The dense and wide-ranging address focused on economics, the environment and war, the topics that have most alienated him from Americans. Nonetheless, his arguments were consistently framed in Christian rhetoric, including the assertion that a proper vision of the world includes “the natural difference between man and woman” and “absolute respect for life in all its stages and dimensions.”

The alternative, according to the pope, is a disastrous “culture of waste” — waste of human life, waste of material and spiritual wealth, and waste of natural resources. And the system that leads to this waste, he said, often has the most disastrous consequences for the world’s poorest. (RELATED: 5 Uncomfortable Truths Pope Francis Pushed On Congress)

At the center of Francis’ speech was a view of the individual human that is deeply rooted in Catholic philosophy, a notion that is variously called “personalism” and “subsidiarity.” As he put it, “every creature, particularly a living creature, has an intrinsic value, in its existence, its life, its beauty and its interdependence with other creatures.”

In this sense, for the pope, “any harm done to the environment… is harm done to humanity.”

And he seemed to recognize the most common universal criticism of the United Nations — that it is nothing more than a hive of ineffective bureaucracy, full of “goals, objectives and statistical indicators.” Renewing his focus on the individual person, he said that “above and beyond our plans and programs, we are dealing with real men and women who live, struggle and suffer, and are often forced to live in great poverty, deprived of all rights.” (RELATED: At Lunch With Homeless (Not Congress), Pope Francis Highlights Jesus’ Poverty)

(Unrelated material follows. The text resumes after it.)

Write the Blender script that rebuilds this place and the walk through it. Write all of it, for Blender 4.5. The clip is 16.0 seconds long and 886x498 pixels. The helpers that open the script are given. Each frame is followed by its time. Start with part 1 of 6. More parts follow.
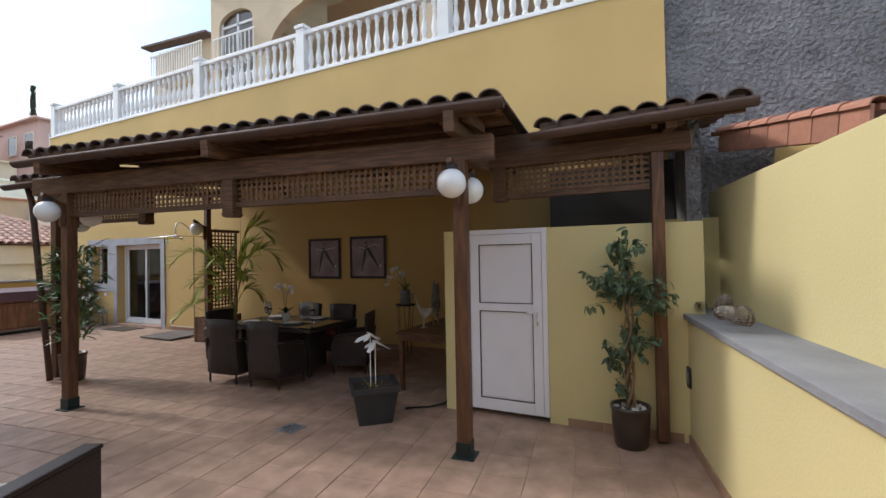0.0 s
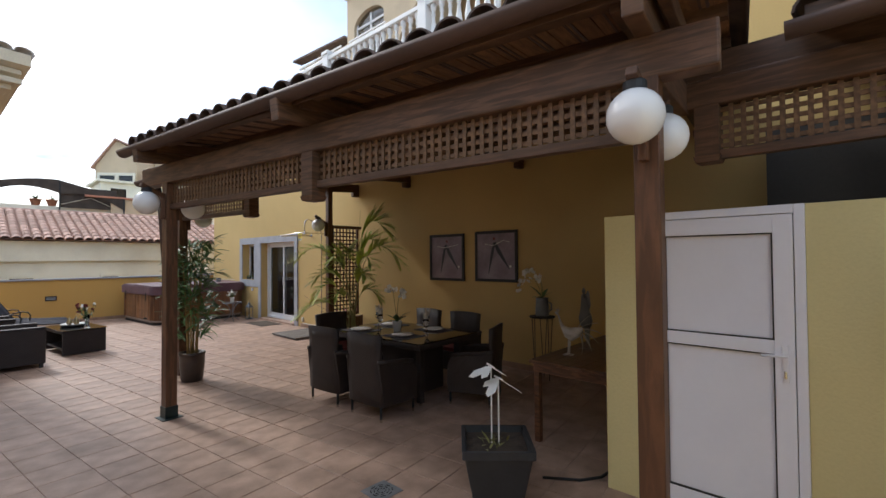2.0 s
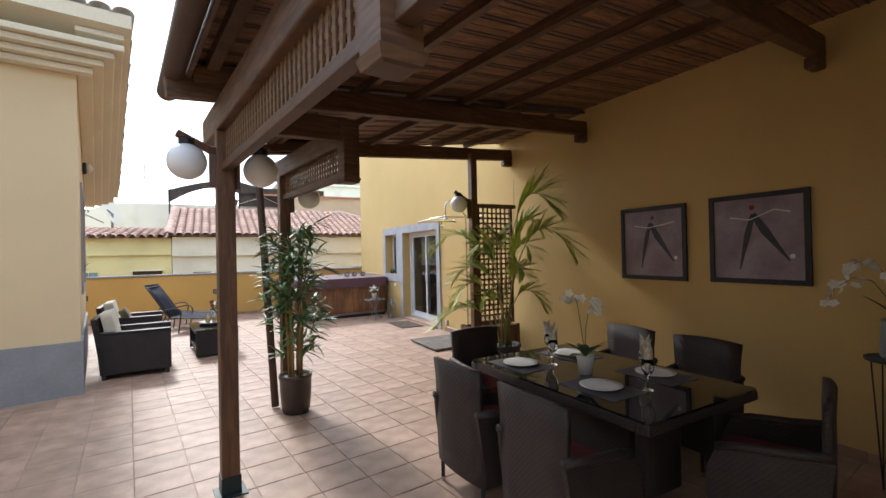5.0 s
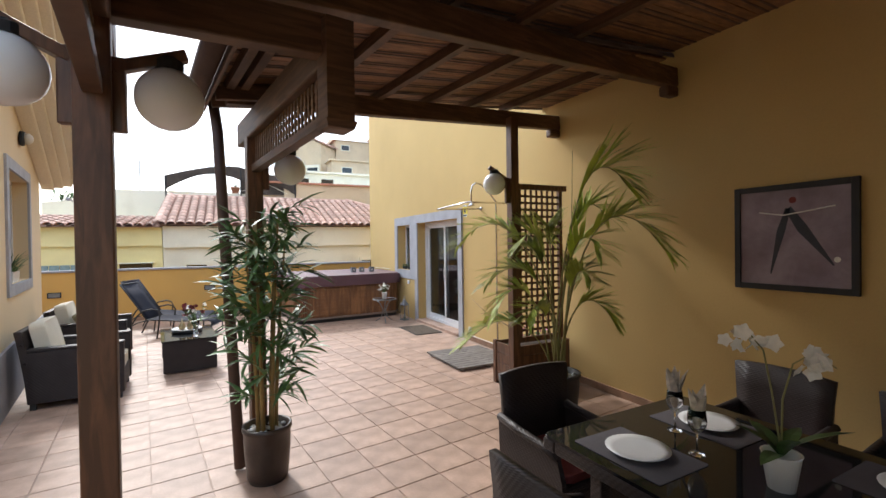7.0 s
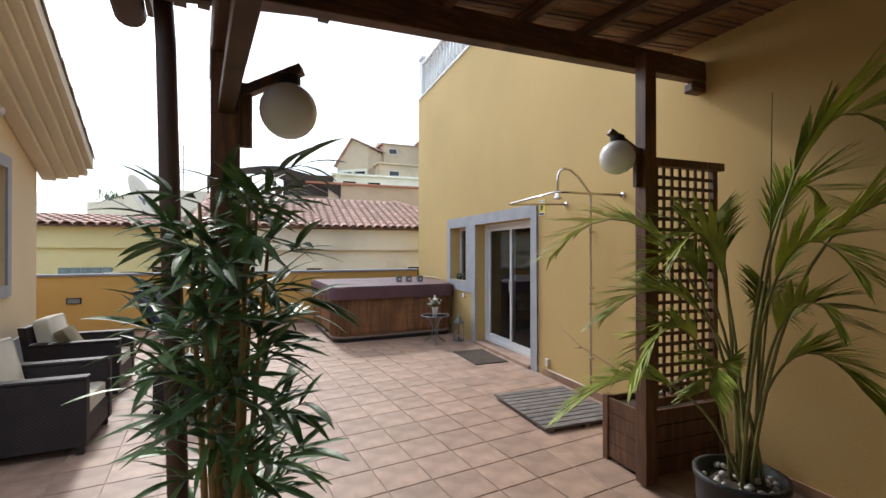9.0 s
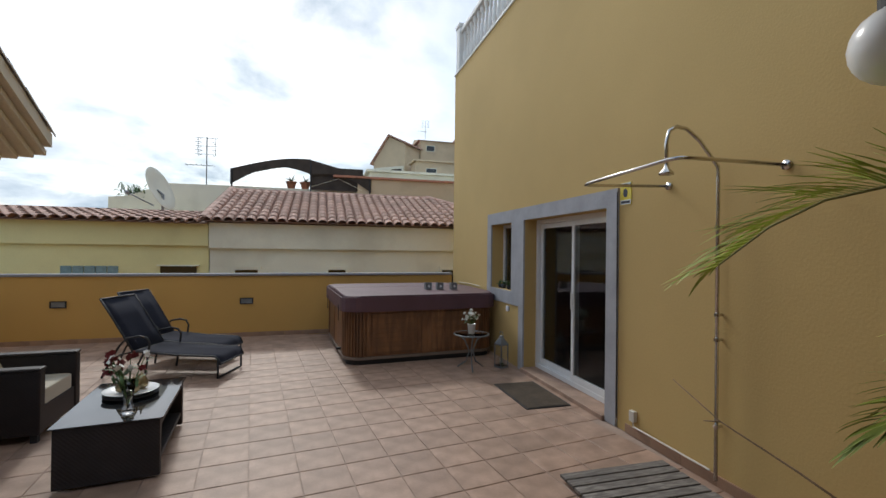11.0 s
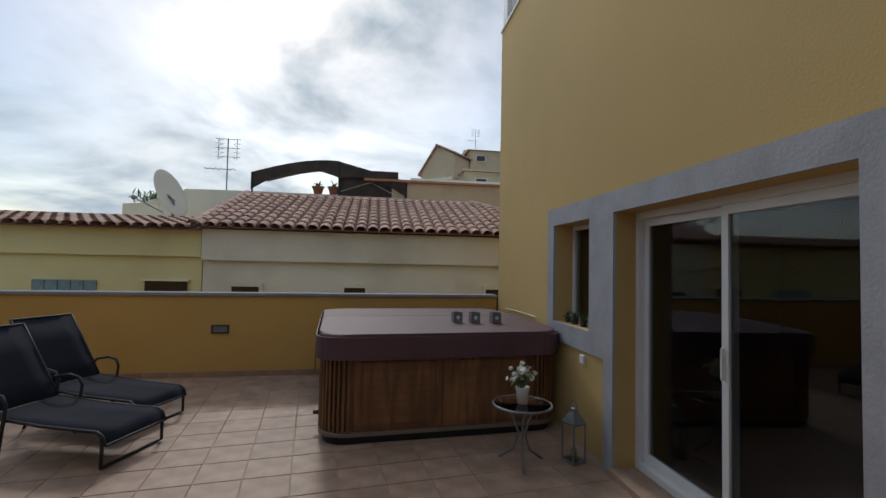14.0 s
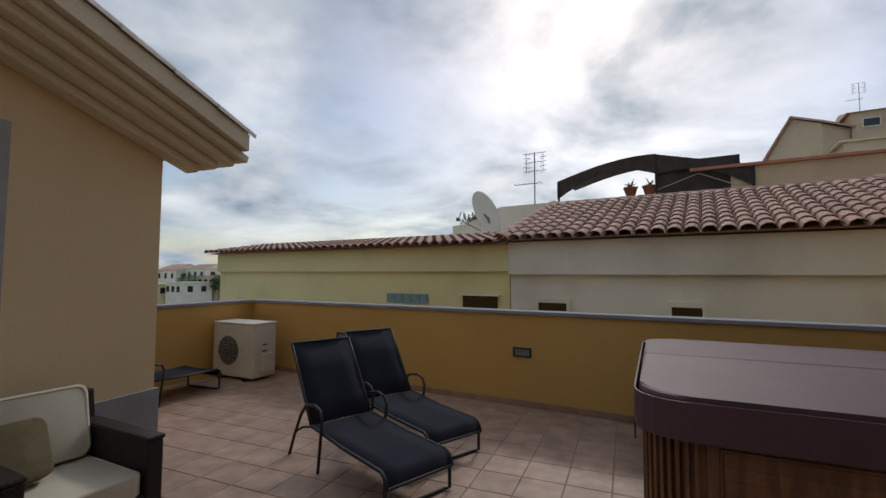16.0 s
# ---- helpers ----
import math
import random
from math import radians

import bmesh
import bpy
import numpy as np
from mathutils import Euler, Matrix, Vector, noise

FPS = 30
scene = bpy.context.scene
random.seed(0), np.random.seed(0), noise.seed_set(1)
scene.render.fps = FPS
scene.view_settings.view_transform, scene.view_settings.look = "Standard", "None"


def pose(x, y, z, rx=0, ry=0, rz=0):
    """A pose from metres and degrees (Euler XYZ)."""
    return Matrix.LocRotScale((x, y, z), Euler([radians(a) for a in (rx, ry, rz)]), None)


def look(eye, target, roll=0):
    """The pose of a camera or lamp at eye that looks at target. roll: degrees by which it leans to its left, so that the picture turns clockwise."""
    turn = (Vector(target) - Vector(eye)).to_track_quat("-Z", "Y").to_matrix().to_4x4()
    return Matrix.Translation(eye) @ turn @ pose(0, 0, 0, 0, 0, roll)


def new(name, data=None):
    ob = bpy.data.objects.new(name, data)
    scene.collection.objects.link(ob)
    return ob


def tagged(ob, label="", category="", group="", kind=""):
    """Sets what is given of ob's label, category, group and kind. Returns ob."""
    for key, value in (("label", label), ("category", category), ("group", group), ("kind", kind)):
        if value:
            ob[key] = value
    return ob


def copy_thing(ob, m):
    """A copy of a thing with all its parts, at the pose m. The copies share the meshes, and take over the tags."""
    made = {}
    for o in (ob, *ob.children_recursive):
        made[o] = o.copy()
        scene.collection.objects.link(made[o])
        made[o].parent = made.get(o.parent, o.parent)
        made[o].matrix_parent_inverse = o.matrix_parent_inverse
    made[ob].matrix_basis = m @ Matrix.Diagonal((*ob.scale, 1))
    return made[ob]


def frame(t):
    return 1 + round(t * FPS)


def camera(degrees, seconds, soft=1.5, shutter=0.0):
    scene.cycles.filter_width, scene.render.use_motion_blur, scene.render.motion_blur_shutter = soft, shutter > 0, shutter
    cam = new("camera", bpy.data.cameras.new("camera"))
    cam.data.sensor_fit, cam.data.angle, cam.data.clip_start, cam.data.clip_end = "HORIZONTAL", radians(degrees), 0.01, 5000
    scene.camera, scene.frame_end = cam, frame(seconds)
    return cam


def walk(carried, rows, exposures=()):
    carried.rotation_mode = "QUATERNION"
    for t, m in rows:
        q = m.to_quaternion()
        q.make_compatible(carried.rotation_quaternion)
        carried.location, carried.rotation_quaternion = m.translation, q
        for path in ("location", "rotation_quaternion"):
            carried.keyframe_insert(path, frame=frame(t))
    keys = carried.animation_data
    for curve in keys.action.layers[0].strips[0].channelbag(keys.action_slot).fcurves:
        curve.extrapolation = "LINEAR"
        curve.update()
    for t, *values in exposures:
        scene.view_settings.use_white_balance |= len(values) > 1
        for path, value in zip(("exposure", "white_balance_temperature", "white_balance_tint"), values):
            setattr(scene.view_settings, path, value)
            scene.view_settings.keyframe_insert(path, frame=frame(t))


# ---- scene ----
cam = camera(90.0, 16.0, soft=1.5)
PATH = [
    (0, pose(-7.076, -2.234, 1.717, 90.90, 1.02, -64.34)),
    (0.5, pose(-6.743, -2.103, 1.727, 91.41, 0.34, -59.54)),
    (1, pose(-6.392, -1.922, 1.730, 91.24, -0.35, -53.43)),
    (1.5, pose(-6.081, -1.660, 1.713, 91.23, 0.92, -49.74)),
    (2, pose(-5.770, -1.432, 1.697, 91.16, 0.48, -47.11)),
    (2.5, pose(-5.472, -1.170, 1.679, 91.12, -0.42, -44.57)),
    (3, pose(-5.233, -0.854, 1.678, 90.49, 0.75, -43.16)),
    (3.5, pose(-4.964, -0.544, 1.673, 90.20, 0.83, -38.00)),
    (4, pose(-4.734, -0.197, 1.666, 90.10, 0.04, -33.59)),
    (4.5, pose(-4.558, 0.176, 1.676, 90.20, 1.11, -32.20)),
    (5, pose(-4.357, 0.548, 1.652, 90.43, 1.21, -27.66)),
    (7.5, pose(-3.713, 2.407, 1.696, 89.26, 0.68, -25.32)),
    (8, pose(-3.578, 2.848, 1.674, 89.99, 0.11, -21.30)),
    (10.5, pose(-3.044, 4.791, 1.708, 90.36, -0.16, -19.48)),
    (11, pose(-2.835, 5.230, 1.701, 90.26, -0.69, -15.50)),
    (11.5, pose(-2.718, 5.661, 1.669, 91.00, -0.94, -12.79)),
    (12, pose(-2.583, 6.084, 1.687, 90.97, 0.36, -12.31)),
    (12.5, pose(-2.368, 6.470, 1.711, 92.50, -0.33, -9.57)),
    (13, pose(-2.234, 6.881, 1.686, 93.28, -0.23, -10.75)),
    (13.5, pose(-2.143, 7.243, 1.686, 92.22, 0.38, -11.91)),
    (14, pose(-1.991, 7.604, 1.679, 92.18, -1.18, -8.74)),
    (14.5, pose(-1.911, 7.982, 1.678, 92.44, -1.44, -6.96)),
    (15, pose(-1.948, 8.345, 1.675, 91.65, 0.20, 1.13)),
    (15.5, pose(-1.969, 8.711, 1.685, 92.31, -0.61, 17.82)),
    (16, pose(-2.133, 9.004, 1.686, 93.35, -0.19, 30.54)),
]
walk(cam, PATH, exposures=[(0, 1.2, 6350, 11), (3, 1.25, 6400, 10), (4.5, 1.78, 6330, 9), (5, 1.84, 6330, 9), (7.5, 1.82, 6400, 10), (8, 1.7, 6400, 10), (10.5, 0.8, 6430, 8), (12, 0.1, 6400, 5), (13.5, 0.0, 6400, 6), (15, -0.07, 6450, 9), (16, -0.12, 6580, 11)])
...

Instead, he asserted that while all of humanity deserves “lodging, labor and land” acquired through justice, they also require “spiritual freedom.”

Besides his signature issues, he also took a moment to mention the plight of the Middle East’s Christians, suffering from persecution by terrorist groups including Islamic State. He called the crisis as “a grave summons to an examination of conscience” by those in the room. (RELATED: Pope Francis’ New Accessory Is The Cross Of A Beheaded Iraqi Priest)

In the same spirit, he endorsed the recent multilateral nuclear deal made with Iran, and insisted that in every conflict around the world — including Ukraine, Libya, Syria and Sudan — “real human beings take precedence over partisan interests.”